I tried telling her to 'please go away'. I tried being a little mean, shutting the door in her face and walking away from conversations in the middle. She came right back. I told the R.A. that she was a 'problem' and could they please switch my dorm rooms to another building? He said 'no, that's not enough of a reason' and wouldn't let me do it. Friends asked me 'how do you tolerate her' and 'what is the deal with her, she knows she's not wanted?' I told them I didn't like her, that I wished she was gone.
Since I couldn't make her go away, I started avoiding anywhere I might run into her. I kept away from the student union, I turned around and went the other direction when I saw her coming. When I did go back to my room, I jumped whenever the door made a noise, thinking it was her. By the end of the school year I was feeling pretty bad about her, about dorm life, and about school altogether. Then the semester ended and I never saw her again.
Now I'm wondering - what would today's me think of old me? What would I do if I met someone like this now, perhaps at work?
Hating someone is no fun for the hater - I was distracted so my studies suffered, I was catty and mean and I don't like myself that way. I had taken an official 'position' - I didn't like her and I told everyone I thought this way. Taking a position is kind of like joining a political party, once I join it I will defend it to the end.
If I went back in time and talked to old-me, I might tell myself that by keeping this position, I was hurting myself.
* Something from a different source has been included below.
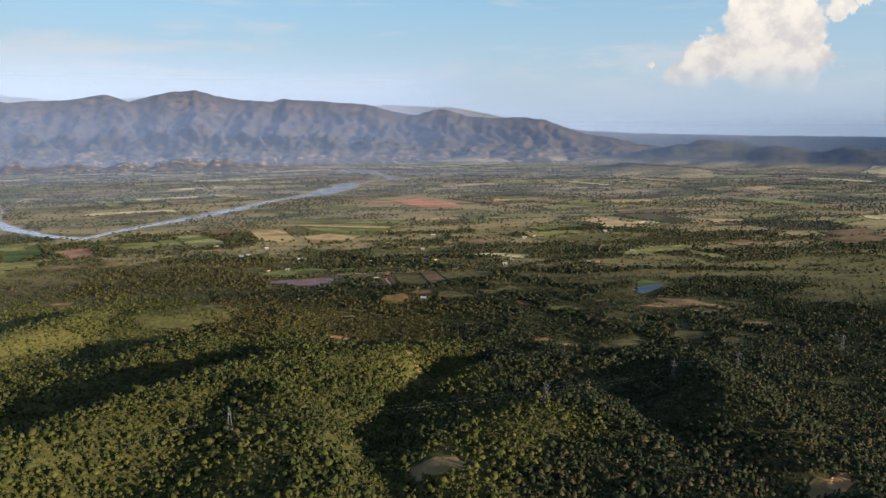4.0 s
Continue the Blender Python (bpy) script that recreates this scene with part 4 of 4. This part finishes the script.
house(18, 268, -14, 6.6, 4.2, M["blue_wall"], M["zinc_roof"], "farmhouse with a bluish zinc sheet roof among trees", porch=True)
house(23, 270, 76, 3.2, 2.6, M["plaster"], M["white_roof"], "small outbuilding with a white sheet roof beside a farmhouse", 2.2, 0.6)
house(-37, 400, 2, 6.2, 2.6, M["plaster"], M["white_roof"], "long white shed with a sheet roof beside a garden", 2.2, 0.5)
house(-18, 420, 8, 6.0, 4.6, M["clay_wall"], M["tile_roof"], "unplastered brick house with an orange tile roof", porch=True)
house(47, 535, -6, 7.5, 5.0, M["plaster"], M["tile_roof"], "white house with a red tile roof by a pasture", porch=True)
house(55, 537, -6, 4.5, 4.0, M["plaster"], M["white_roof"], "white annexe with a pale sheet roof", 2.4, 0.7)
house(68, 525, 20, 5.0, 4.0, M["plaster"], M["rust_roof"], "cottage with a weathered rusty roof")
house(-12, 508, 10, 6.5, 4.5, M["plaster"], M["tile_roof"], "house with a bright red roof half hidden by trees")
house(-45, 520, -20, 5.0, 4.0, M["blue_wall"], M["tile_roof"], "small house with a dull red roof among trees")
house(-40, 530, 15, 4.6, 3.8, M["plaster"], M["zinc_roof"], "small house with a zinc roof among trees")
house(-200, 471, 5, 5.0, 4.0, M["clay_wall"], M["rust_roof"], "orange brick house beside a green field")
house(-172, 480, -8, 5.0, 4.0, M["plaster"], M["zinc_roof"], "white cottage with a zinc roof near a field")
house(-158, 567, 12, 8.0, 5.0, M["plaster"], M["white_roof"], "white house with a pale sheet roof in the village")
house(-150, 560, 12, 5.0, 4.0, M["plaster"], M["rust_roof"], "small white house beside a larger one")
house(-259, 607, -10, 8.0, 5.0, M["blue_wall"], M["zinc_roof"], "bluish house with a zinc roof in the village")
house(-250, 620, 30, 6.0, 4.5, M["plaster"], M["zinc_roof"], "white village house with a zinc roof")
house(-320, 722, 6, 8.0, 5.0, M["plaster"], M["rust_roof"], "white house with a rusty roof by a field")
house(-225, 690, 16, 7.0, 5.0, M["plaster"], M["white_roof"], "white house among hedgerow trees")
house(60, 640, -12, 6.0, 4.5, M["plaster"], M["rust_roof"], "small farmhouse by a hedgerow")
house(196, 515, 25, 6.0, 4.0, M["blue_wall"], M["zinc_roof"], "low house with a bluish zinc roof beside trees")
house(177, 480, 4, 7.0, 4.5, M["plaster"], M["zinc_roof"], "farmhouse with a zinc roof in a dry pasture")
house(333, 475, -8, 9.0, 5.0, M["plaster"], M["tile_roof"], "long white farmhouse with a pinkish tile roof")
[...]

I needed to change my position and stop hating her. I needed to see the situation differently. Perhaps I needed to have empathy for her. She was amazing (as we all are) and deserves respect for getting up every day and putting herself through her day.
Do you work or live with someone right now, who you don't like? Do you think having empathy would help?
*Some of the elements of this story have been changed to protect identities.